↓↓↓

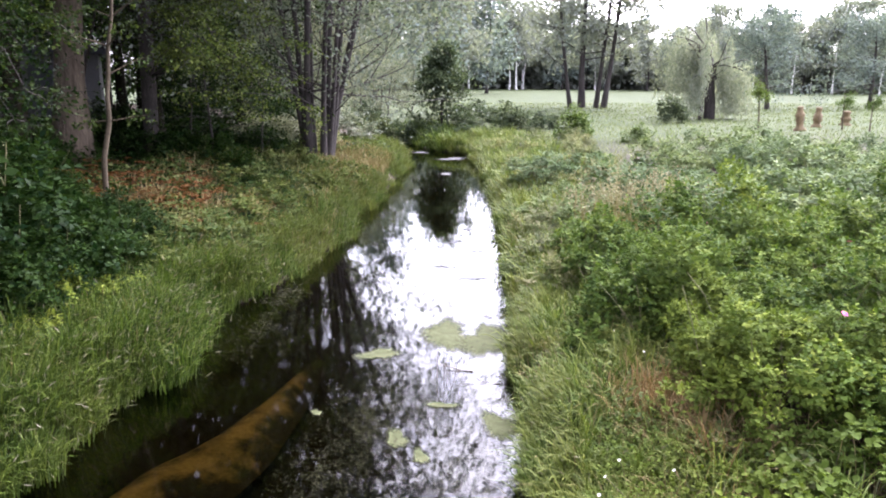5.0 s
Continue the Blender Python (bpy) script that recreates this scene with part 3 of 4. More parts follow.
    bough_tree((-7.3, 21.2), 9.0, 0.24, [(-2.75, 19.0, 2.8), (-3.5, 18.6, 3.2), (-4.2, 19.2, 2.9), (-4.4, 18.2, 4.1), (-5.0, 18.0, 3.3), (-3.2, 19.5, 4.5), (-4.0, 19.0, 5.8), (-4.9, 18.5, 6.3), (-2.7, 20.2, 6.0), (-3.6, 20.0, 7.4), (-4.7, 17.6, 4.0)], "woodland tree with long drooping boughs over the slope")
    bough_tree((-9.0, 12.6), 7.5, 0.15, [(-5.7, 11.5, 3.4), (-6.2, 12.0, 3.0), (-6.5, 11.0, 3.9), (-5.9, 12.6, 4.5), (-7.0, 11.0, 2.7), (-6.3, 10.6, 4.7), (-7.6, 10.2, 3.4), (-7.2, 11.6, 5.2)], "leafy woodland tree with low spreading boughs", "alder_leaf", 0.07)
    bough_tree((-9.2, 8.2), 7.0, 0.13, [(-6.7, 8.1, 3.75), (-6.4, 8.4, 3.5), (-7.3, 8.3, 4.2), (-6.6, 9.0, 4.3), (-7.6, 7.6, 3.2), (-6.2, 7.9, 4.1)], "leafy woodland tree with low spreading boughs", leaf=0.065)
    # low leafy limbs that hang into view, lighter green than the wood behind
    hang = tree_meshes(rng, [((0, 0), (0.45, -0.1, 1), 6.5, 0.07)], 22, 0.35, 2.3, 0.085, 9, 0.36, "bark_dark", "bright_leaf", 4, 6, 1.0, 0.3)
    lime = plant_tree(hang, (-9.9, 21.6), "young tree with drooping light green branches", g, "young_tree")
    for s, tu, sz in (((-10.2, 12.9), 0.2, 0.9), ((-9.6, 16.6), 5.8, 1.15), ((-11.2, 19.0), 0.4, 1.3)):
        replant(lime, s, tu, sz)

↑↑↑
↓↓↓

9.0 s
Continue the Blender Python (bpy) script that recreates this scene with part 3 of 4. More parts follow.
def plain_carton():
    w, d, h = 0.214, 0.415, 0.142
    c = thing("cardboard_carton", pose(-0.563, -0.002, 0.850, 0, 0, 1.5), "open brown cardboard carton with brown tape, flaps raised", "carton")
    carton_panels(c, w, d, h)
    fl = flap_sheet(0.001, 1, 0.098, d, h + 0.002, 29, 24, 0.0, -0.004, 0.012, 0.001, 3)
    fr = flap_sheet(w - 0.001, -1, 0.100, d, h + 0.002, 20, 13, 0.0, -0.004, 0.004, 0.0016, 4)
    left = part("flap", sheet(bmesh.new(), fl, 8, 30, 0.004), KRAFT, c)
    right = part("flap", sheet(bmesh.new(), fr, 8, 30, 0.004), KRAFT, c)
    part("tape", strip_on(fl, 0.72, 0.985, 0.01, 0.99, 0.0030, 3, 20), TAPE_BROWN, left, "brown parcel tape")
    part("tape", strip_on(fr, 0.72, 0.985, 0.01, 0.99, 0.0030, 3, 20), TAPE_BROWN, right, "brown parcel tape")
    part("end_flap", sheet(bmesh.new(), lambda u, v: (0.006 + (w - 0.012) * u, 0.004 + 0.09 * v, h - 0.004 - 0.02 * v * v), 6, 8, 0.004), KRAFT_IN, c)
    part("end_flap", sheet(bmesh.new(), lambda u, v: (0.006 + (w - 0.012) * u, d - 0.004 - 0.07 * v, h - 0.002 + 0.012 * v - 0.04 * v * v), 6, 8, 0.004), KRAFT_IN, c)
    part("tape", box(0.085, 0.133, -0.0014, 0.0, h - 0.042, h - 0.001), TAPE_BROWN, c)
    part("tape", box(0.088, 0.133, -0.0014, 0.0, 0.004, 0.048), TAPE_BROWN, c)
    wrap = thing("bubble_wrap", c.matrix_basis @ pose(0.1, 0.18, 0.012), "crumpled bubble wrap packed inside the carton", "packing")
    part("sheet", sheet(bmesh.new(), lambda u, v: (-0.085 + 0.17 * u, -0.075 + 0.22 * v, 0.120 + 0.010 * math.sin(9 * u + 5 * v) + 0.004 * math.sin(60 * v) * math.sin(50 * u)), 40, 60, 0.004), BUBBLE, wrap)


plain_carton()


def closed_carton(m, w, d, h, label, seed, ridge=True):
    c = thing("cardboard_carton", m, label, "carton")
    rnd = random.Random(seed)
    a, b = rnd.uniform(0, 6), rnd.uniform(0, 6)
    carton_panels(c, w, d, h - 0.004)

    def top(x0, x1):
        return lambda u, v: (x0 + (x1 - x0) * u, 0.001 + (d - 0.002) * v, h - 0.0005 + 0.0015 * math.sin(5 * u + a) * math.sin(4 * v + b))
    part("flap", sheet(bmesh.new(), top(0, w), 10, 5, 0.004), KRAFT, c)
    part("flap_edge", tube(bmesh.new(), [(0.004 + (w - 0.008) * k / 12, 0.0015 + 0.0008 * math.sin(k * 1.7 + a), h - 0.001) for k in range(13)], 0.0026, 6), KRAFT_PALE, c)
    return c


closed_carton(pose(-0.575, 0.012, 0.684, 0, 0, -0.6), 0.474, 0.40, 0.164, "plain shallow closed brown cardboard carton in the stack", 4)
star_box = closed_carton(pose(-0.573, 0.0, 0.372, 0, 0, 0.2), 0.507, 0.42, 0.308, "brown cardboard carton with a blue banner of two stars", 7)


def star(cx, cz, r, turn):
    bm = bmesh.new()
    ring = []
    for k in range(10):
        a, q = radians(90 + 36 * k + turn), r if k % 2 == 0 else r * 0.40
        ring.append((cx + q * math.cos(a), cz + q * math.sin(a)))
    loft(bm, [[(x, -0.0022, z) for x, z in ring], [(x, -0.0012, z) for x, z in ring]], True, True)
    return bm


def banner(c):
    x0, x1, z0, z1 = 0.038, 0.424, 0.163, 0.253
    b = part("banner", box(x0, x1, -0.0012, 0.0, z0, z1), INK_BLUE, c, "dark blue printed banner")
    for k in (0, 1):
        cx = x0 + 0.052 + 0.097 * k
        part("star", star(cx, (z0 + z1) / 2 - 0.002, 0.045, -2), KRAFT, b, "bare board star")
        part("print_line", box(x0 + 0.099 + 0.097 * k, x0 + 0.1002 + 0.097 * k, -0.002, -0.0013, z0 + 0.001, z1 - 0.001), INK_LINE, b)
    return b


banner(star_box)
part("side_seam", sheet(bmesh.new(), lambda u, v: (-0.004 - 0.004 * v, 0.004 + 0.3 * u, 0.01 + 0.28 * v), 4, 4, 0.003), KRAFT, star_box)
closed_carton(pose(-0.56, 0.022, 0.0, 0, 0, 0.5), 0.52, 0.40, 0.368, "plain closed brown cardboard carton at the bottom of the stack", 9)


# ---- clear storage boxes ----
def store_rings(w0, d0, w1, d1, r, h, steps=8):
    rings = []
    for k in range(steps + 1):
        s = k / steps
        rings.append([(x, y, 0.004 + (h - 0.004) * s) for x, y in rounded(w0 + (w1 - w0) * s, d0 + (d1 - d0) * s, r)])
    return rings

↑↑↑

Given instruction:
Give the number of lines in the entries above that include the string "with". No other output is expected.

Answer to the task:
8